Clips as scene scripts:
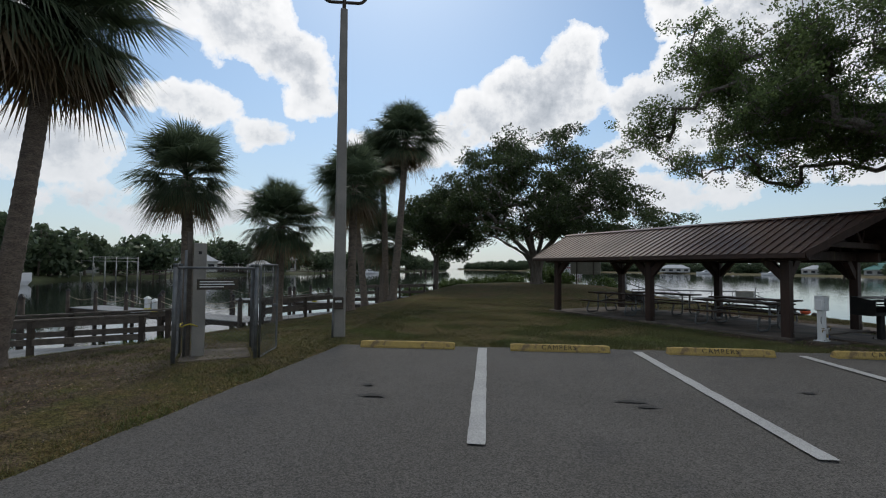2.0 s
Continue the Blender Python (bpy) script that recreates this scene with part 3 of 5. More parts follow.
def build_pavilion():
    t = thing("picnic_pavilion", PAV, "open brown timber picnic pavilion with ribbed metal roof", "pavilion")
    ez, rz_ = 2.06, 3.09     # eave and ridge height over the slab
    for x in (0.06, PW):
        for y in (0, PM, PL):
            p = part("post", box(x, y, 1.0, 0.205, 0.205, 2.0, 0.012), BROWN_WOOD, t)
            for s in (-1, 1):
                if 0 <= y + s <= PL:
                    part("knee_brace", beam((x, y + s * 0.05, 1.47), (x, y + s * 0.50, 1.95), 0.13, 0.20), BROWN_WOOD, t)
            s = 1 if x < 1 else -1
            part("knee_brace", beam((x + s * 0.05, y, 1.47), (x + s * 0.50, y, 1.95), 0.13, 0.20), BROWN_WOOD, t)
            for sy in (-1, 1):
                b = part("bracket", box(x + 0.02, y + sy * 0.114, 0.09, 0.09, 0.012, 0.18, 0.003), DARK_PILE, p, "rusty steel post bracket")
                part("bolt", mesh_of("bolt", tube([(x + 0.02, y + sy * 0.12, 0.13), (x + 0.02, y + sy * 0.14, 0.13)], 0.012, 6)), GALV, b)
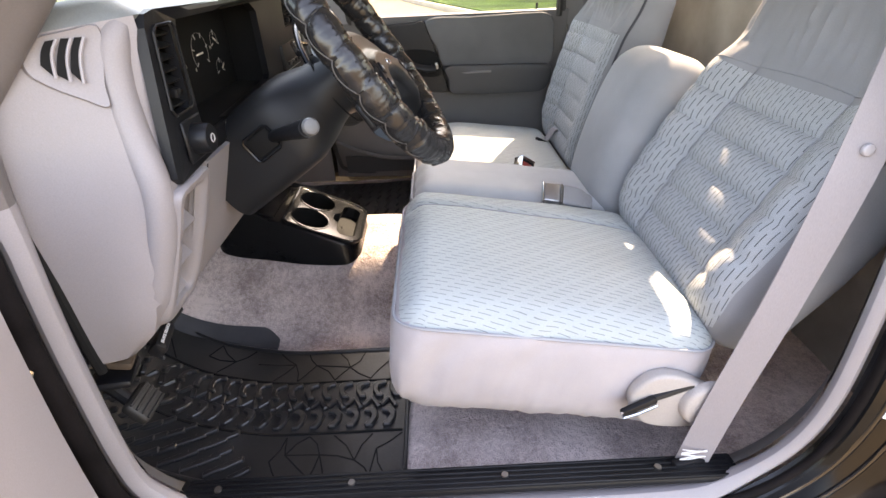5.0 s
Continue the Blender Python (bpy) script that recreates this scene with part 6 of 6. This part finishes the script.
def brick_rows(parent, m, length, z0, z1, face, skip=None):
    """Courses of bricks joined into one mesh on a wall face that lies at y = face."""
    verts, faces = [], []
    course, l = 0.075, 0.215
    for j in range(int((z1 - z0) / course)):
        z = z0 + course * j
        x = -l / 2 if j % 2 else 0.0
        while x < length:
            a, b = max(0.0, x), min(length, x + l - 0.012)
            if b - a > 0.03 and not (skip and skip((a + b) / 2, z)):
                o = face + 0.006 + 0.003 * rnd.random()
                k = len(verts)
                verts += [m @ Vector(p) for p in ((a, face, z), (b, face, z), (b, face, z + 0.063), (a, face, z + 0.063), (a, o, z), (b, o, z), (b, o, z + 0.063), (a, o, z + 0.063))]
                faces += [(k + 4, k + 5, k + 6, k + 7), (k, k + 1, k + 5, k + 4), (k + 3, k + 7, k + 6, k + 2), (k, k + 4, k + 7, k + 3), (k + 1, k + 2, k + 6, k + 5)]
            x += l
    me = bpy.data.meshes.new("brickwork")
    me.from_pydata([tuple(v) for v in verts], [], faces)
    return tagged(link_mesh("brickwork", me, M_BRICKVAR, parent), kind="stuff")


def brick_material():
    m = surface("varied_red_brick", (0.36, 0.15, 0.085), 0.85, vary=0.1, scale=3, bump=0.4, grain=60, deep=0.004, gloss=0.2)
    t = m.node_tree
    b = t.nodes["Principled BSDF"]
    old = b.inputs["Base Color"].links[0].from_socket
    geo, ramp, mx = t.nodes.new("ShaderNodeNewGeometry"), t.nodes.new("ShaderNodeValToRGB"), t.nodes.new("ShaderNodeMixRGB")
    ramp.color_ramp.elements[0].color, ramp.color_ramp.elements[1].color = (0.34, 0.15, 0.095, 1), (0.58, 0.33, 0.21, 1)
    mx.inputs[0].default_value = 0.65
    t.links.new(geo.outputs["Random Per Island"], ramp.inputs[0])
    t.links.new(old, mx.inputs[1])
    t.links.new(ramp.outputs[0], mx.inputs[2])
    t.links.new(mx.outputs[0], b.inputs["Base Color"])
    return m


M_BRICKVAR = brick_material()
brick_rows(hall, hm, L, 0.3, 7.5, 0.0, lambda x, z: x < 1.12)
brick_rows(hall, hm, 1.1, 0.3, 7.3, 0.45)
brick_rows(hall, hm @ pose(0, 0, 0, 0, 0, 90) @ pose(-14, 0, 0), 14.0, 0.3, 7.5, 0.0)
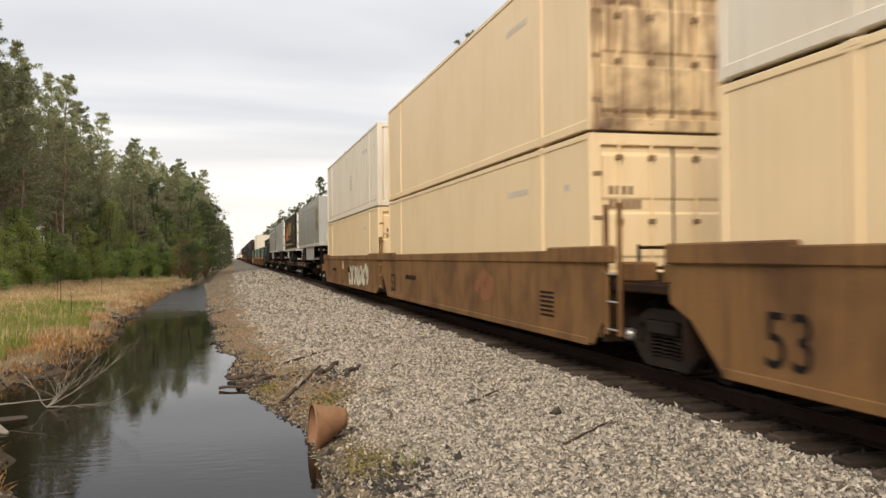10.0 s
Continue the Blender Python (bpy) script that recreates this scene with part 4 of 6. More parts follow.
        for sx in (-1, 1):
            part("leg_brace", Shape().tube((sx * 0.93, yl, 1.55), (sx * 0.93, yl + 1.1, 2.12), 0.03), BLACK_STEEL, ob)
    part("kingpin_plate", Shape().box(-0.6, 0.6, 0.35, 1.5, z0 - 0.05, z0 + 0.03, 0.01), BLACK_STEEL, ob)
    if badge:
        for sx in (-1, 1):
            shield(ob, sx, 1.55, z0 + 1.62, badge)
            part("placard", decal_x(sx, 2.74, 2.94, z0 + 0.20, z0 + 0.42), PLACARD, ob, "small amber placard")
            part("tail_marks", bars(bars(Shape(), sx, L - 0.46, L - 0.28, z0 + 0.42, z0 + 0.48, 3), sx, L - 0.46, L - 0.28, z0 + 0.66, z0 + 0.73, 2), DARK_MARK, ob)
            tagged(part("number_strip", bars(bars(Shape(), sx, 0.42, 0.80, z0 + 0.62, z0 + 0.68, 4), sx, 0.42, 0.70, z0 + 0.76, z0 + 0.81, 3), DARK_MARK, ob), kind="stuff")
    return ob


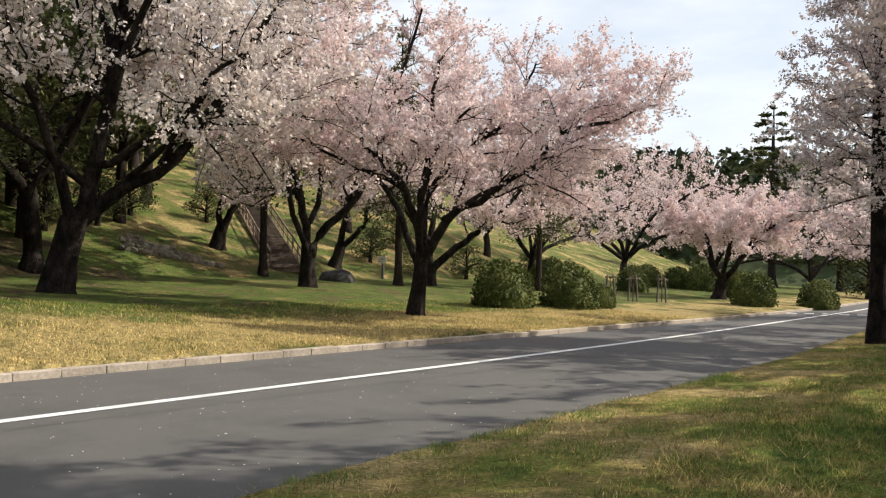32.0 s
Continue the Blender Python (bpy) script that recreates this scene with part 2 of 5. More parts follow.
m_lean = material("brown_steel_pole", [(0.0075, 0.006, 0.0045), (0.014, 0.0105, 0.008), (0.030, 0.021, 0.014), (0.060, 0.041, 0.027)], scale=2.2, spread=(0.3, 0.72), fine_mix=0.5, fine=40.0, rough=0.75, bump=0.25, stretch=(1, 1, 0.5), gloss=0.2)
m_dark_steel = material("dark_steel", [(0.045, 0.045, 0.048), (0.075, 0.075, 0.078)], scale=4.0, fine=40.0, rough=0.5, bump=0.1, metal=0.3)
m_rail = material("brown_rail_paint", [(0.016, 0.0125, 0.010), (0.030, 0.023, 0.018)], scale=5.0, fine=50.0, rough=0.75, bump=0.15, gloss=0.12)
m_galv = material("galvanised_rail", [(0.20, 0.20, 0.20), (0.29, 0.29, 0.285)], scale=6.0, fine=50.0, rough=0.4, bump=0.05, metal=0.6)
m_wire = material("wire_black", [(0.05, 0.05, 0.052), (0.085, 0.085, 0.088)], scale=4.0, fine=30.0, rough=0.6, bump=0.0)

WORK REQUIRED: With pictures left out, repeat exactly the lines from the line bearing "6. More parts follow." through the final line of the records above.

FULL SOLUTION:
Continue the Blender Python (bpy) script that recreates this scene with part 4 of 6. More parts follow.
        for sx in (-1, 1):
            part("leg_brace", Shape().tube((sx * 0.93, yl, 1.55), (sx * 0.93, yl + 1.1, 2.12), 0.03), BLACK_STEEL, ob)
    part("kingpin_plate", Shape().box(-0.6, 0.6, 0.35, 1.5, z0 - 0.05, z0 + 0.03, 0.01), BLACK_STEEL, ob)
    if badge:
        for sx in (-1, 1):
            shield(ob, sx, 1.55, z0 + 1.62, badge)
            part("placard", decal_x(sx, 2.74, 2.94, z0 + 0.20, z0 + 0.42), PLACARD, ob, "small amber placard")
            part("tail_marks", bars(bars(Shape(), sx, L - 0.46, L - 0.28, z0 + 0.42, z0 + 0.48, 3), sx, L - 0.46, L - 0.28, z0 + 0.66, z0 + 0.73, 2), DARK_MARK, ob)
            tagged(part("number_strip", bars(bars(Shape(), sx, 0.42, 0.80, z0 + 0.62, z0 + 0.68, 4), sx, 0.42, 0.70, z0 + 0.76, z0 + 0.81, 3), DARK_MARK, ob), kind="stuff")
    return ob


32.0 s
Continue the Blender Python (bpy) script that recreates this scene with part 2 of 5. More parts follow.
m_lean = material("brown_steel_pole", [(0.0075, 0.006, 0.0045), (0.014, 0.0105, 0.008), (0.030, 0.021, 0.014), (0.060, 0.041, 0.027)], scale=2.2, spread=(0.3, 0.72), fine_mix=0.5, fine=40.0, rough=0.75, bump=0.25, stretch=(1, 1, 0.5), gloss=0.2)
m_dark_steel = material("dark_steel", [(0.045, 0.045, 0.048), (0.075, 0.075, 0.078)], scale=4.0, fine=40.0, rough=0.5, bump=0.1, metal=0.3)
m_rail = material("brown_rail_paint", [(0.016, 0.0125, 0.010), (0.030, 0.023, 0.018)], scale=5.0, fine=50.0, rough=0.75, bump=0.15, gloss=0.12)
m_galv = material("galvanised_rail", [(0.20, 0.20, 0.20), (0.29, 0.29, 0.285)], scale=6.0, fine=50.0, rough=0.4, bump=0.05, metal=0.6)
m_wire = material("wire_black", [(0.05, 0.05, 0.052), (0.085, 0.085, 0.088)], scale=4.0, fine=30.0, rough=0.6, bump=0.0)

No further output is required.